There are a number of different types of data quality problem. The following list isn’t exhaustive but includes some of the most common:

  • The dataset isn’t valid when compared to its schema, for example there are missing columns, or they are in the wrong order
  • The dataset contains invalid or incorrect values, for example numbers that are not within their expected range, text where there should be numbers, spelling mistakes or invalid phone numbers
  • The dataset has missing data from some fields or the dataset doesn’t include all of the available data – some addresses in a dataset might be missing their postcode, for example
  • The data may have precision problems — these may be due to limits in accuracy of the sensors or other devices (such as GPS devices) that were used to record the data, or they many be due to simple rounding errors introduced during analysis

3. There are several ways to fix data errors

Some types of error are more easily discovered and fixed than others. Tools like CSVLint can use a schema to validate a dataset, applying rules to confirm that data values are valid. But sometimes extra steps are needed to confirm whether a value is correct.

For example, an email address (for contacting a company, for example) might be formatted correctly but it might contain a spelling mistake that means it is unusable. There are a variety of ways to improve confidence that an email address is valid, but you can only reliably confirm that an email address is both valid and actually in use by sending an email and asking a user to confirm receipt.

Another way to help identify data quality issues is to check data against a register that provides a master list of legal values. For example, country names might be validated against a standard register of countries. Open registers are an important part of the data ecosystem.

Other types of errors are much harder to fix. Company names and addresses may become invalid or incorrect over time. Publishing data openly can allow others to identify and contribute fixes. Making things open can help make them better.
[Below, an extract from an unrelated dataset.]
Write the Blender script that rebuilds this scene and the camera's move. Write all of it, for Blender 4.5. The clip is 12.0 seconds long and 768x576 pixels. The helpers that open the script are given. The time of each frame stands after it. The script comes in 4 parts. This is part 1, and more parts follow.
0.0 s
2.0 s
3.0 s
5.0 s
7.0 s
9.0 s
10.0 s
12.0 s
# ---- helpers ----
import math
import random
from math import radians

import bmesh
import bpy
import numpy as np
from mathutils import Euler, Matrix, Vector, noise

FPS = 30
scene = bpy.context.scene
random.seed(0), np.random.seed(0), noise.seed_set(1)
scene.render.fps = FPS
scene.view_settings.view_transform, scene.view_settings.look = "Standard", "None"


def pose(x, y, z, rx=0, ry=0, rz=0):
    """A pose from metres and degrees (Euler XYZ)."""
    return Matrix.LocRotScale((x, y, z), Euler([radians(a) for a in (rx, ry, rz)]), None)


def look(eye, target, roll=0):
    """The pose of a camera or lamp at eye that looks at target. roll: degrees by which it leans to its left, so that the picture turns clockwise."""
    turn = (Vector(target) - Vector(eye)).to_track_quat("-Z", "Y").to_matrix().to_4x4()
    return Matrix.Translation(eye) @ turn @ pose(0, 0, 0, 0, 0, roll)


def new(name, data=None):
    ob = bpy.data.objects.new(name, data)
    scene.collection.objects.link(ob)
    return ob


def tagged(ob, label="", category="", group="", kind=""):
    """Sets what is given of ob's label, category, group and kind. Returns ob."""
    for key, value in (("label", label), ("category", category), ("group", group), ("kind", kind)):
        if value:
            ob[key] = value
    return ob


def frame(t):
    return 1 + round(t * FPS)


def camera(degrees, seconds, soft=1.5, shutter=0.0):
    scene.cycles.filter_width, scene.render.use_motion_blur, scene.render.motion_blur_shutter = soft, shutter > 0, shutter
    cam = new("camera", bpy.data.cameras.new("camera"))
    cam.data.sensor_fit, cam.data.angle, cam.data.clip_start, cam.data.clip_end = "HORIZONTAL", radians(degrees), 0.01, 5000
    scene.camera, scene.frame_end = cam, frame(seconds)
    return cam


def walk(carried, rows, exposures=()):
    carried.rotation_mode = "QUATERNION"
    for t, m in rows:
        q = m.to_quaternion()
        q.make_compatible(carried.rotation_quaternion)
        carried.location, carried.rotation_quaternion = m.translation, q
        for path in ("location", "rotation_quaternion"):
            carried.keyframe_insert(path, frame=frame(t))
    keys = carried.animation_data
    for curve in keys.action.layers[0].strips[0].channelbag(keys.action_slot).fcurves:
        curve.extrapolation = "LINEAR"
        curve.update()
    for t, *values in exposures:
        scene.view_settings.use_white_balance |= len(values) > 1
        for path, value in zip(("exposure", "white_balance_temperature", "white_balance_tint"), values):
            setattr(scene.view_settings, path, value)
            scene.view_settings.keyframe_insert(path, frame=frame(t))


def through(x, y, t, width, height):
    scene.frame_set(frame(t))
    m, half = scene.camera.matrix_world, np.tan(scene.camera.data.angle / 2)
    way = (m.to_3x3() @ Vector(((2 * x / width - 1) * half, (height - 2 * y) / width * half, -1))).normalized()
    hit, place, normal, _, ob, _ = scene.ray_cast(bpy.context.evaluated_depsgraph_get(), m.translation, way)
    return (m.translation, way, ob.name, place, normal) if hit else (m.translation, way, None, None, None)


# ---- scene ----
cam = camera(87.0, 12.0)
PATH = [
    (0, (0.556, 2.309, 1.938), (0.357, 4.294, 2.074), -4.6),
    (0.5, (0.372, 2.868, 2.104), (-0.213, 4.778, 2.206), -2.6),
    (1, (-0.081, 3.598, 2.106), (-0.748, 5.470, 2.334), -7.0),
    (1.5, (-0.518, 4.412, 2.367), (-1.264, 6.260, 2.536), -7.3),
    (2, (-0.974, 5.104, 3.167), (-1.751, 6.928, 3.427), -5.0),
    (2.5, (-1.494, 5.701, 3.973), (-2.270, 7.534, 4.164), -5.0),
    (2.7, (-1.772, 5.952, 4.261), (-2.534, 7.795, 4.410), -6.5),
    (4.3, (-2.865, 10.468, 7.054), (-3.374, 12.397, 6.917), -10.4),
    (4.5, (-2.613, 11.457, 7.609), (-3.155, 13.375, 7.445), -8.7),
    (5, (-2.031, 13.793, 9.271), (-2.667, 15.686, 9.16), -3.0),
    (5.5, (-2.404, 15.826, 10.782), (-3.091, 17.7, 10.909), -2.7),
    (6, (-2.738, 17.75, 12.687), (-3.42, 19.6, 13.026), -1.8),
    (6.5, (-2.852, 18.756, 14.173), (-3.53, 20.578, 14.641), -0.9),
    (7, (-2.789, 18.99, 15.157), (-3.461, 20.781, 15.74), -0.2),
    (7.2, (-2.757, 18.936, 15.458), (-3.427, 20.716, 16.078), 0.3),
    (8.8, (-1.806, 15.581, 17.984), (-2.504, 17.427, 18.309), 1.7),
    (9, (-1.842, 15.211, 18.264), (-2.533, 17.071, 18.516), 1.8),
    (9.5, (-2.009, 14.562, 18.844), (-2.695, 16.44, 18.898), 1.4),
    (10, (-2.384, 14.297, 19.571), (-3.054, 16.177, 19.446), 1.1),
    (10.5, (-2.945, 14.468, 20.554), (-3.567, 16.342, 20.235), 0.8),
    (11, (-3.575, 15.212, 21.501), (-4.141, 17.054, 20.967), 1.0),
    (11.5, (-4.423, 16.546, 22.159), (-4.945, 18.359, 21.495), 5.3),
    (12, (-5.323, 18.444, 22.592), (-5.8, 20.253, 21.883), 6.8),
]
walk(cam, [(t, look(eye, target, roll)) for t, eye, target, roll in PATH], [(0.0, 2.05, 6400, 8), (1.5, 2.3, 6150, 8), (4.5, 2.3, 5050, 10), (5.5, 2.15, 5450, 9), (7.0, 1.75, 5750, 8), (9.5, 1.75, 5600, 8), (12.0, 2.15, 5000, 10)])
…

4. Sometimes ‘good quality’ depends on your needs

One way to help improve data quality is to generate quality metrics for a dataset. Metrics can help summarise the kinds of issues found in a dataset. You might choose to count the numbers of valid and invalid values in specific columns. Run regularly, metrics can identify if the quality of a dataset is changing over time.
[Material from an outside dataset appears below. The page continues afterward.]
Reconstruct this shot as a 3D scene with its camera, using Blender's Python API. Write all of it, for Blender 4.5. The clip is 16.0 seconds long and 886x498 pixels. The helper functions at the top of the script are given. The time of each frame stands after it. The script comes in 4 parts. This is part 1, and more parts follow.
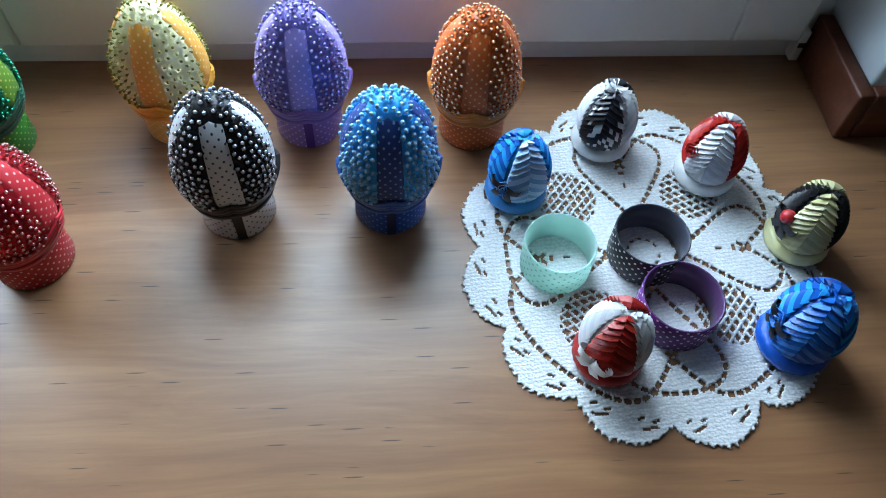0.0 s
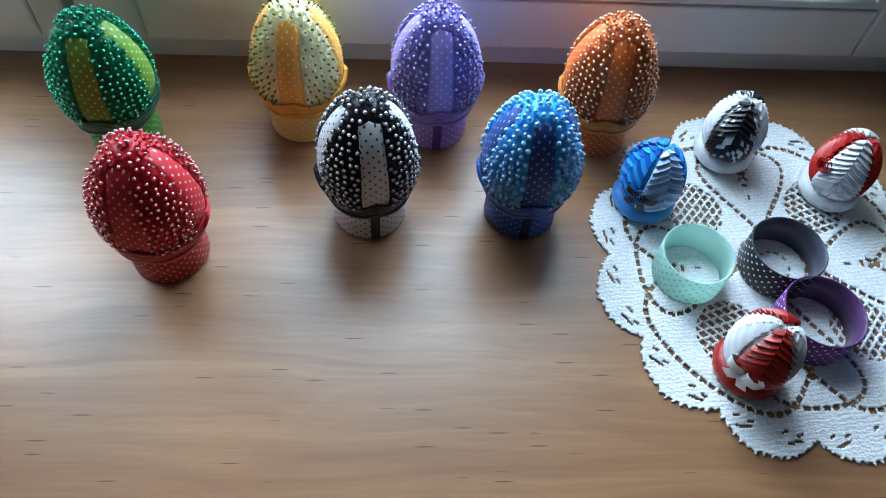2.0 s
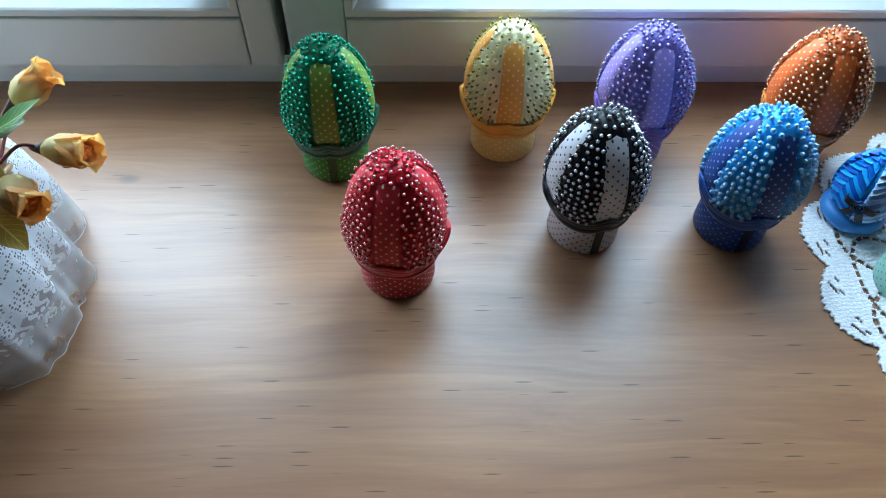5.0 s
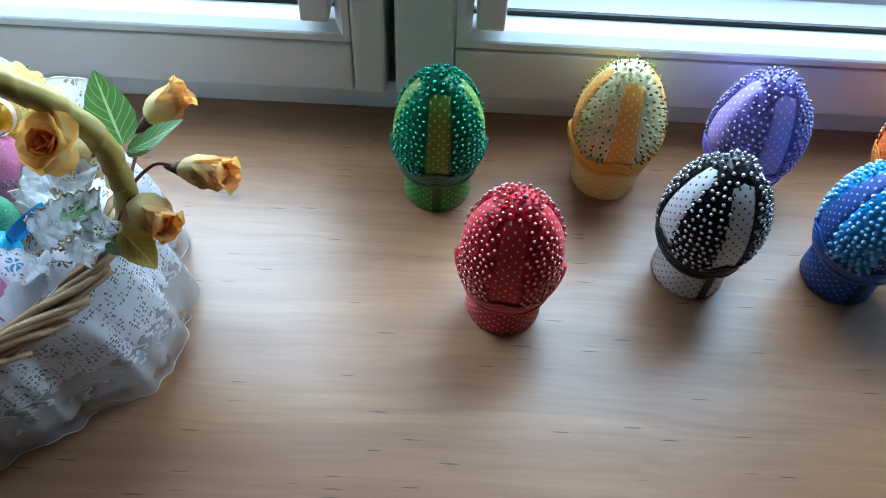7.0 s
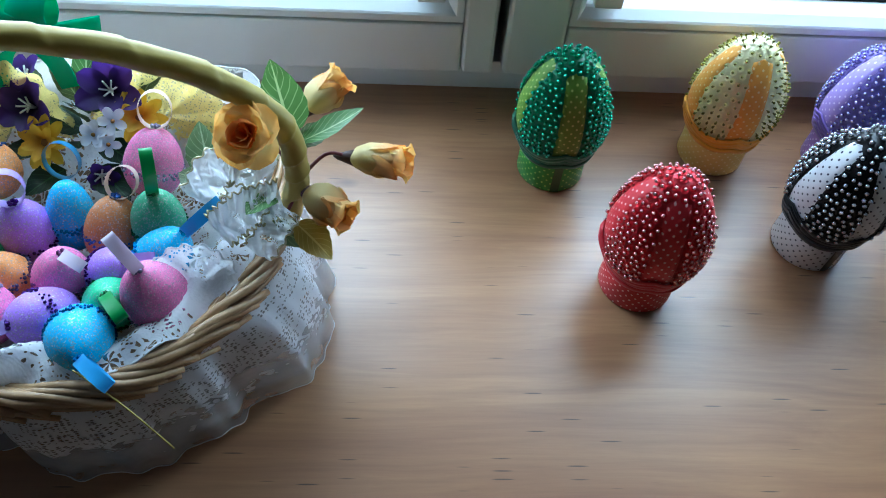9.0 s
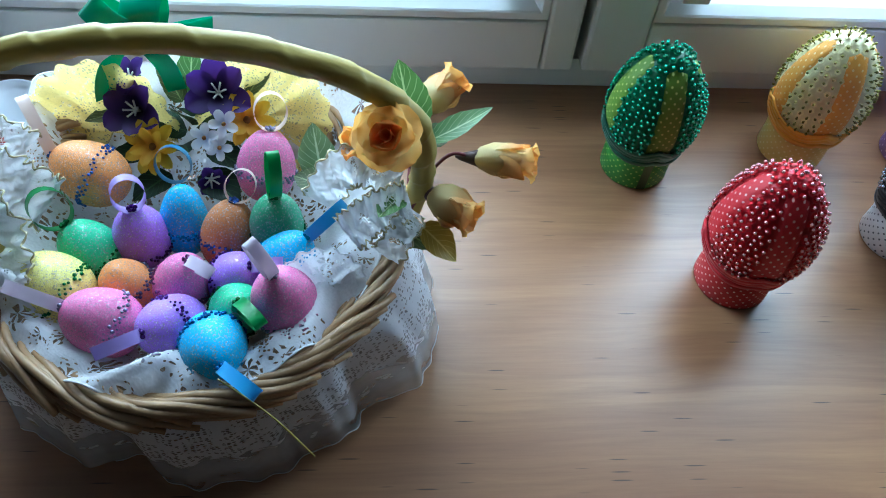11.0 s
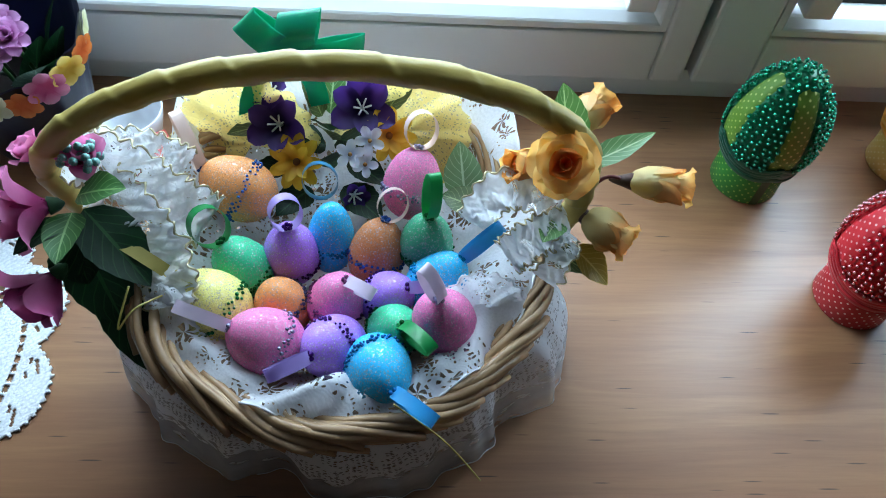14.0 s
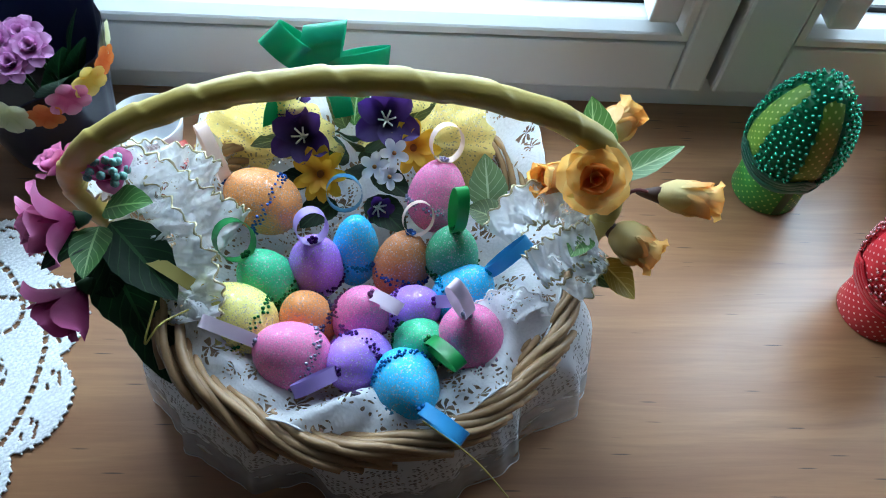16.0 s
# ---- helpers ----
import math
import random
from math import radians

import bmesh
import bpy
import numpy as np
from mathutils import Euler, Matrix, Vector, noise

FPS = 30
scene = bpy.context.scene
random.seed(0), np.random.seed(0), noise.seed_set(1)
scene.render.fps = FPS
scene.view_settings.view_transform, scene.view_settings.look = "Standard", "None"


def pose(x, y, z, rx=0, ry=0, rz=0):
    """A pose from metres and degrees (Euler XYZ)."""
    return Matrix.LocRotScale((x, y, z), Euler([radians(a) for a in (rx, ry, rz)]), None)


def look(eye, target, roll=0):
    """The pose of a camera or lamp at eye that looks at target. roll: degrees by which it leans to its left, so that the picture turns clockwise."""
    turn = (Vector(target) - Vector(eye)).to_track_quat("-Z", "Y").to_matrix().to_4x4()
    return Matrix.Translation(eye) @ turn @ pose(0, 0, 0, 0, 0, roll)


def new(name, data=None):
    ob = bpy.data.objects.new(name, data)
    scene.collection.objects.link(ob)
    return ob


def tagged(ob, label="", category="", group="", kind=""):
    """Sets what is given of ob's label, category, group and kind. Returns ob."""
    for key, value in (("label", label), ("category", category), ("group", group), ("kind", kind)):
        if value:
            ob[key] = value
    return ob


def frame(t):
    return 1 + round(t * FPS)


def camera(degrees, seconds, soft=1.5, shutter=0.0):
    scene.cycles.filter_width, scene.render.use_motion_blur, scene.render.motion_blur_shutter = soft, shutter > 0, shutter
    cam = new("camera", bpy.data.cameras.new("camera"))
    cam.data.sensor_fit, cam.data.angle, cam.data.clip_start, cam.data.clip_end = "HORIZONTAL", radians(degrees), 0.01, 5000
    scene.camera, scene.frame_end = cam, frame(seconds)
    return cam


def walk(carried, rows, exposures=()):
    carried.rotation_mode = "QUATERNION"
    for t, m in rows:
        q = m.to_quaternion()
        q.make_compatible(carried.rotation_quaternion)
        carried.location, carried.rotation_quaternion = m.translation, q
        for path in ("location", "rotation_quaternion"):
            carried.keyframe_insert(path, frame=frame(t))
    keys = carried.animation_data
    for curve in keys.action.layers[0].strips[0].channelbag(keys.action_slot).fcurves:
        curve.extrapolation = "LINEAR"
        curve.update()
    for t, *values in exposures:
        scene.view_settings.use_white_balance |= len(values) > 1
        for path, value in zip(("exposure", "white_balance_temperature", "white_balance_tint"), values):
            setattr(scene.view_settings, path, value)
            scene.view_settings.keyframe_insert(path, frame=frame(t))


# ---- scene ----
# camera: t, x, y, z, yaw, pitch, roll
cam = camera(61.57, 16.0, soft=1.0)
ROWS = [
    (0.0, 0.0810, -0.4090, 0.3721, -6.72, -56.55, 4.18),
    (0.5, 0.0790, -0.4074, 0.3729, -6.40, -57.00, 4.28),
    (1.0, 0.0781, -0.4037, 0.3703, -5.52, -56.81, 5.48),
    (1.5, 0.0374, -0.4036, 0.3689, -5.53, -56.70, 4.58),
    (2.0, 0.0034, -0.4047, 0.3692, -6.50, -56.41, 5.91),
    (2.5, -0.0179, -0.4081, 0.3682, -6.37, -56.26, 5.74),
    (3.0, -0.0395, -0.4103, 0.3677, -5.88, -55.27, 5.59),
    (3.5, -0.0570, -0.4103, 0.3716, -5.00, -54.27, 5.37),
    (4.0, -0.0756, -0.4166, 0.3654, -3.38, -53.85, 3.11),
    (4.5, -0.0940, -0.4160, 0.3646, -2.35, -54.10, 1.43),
    (7.0, -0.1640, -0.4065, 0.3656, -0.21, -52.54, 3.09),
    (7.5, -0.1860, -0.4012, 0.3631, -1.27, -53.31, 4.57),
    (8.0, -0.2208, -0.4075, 0.3653, -2.93, -53.61, 3.79),
    (8.5, -0.2443, -0.4064, 0.3658, -3.82, -54.29, 4.35),
    (11.0, -0.3225, -0.3997, 0.3598, -5.90, -54.47, 5.14),
    (11.5, -0.3436, -0.3986, 0.3584, -6.23, -54.76, 5.58),
    (12.0, -0.3501, -0.3911, 0.3578, -5.51, -54.92, 5.05),
    (12.5, -0.3482, -0.3822, 0.3589, -3.21, -55.08, 5.38),
    (13.0, -0.3557, -0.3842, 0.3607, -2.63, -55.20, 5.12),
    (13.5, -0.3821, -0.3856, 0.3658, -4.27, -55.49, 4.94),
    (14.0, -0.3896, -0.3838, 0.3654, -5.42, -55.74, 5.78),
    (14.5, -0.3952, -0.3822, 0.3659, -5.89, -56.10, 5.94),
    (15.0, -0.4008, -0.3843, 0.3690, -5.54, -55.77, 5.61),
    (15.5, -0.4002, -0.3814, 0.3664, -5.29, -55.94, 5.15),
    (16.0, -0.3990, -0.3784, 0.3659, -4.71, -55.58, 5.32),
]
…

However, it’s hard to make an objective assessment about whether a dataset is of a good quality. Sometimes quality is in the eye of the beholder. For example:

  • GPS accuracy in a dataset might not be important if you only want to do a simple geographic visualisation. But if you’re involved in a boundary dispute then precision may be vital.
  • Inaccurate readings from a broken sensor might be an annoyance for the majority of users who might want them filtered out of a raw dataset. But if you are interested in gathering analytics on sensor failures then seeing the errors is important.

Fixing all data quality issues in a dataset can involve significant investment, sometimes with diminishing returns. Data publishers and users need to decide how good is good enough, based on their individual needs and resources.

However, by opening data and letting others contribute fixes, we can spread the cost of maintaining data. Making things open can help make them better, remember?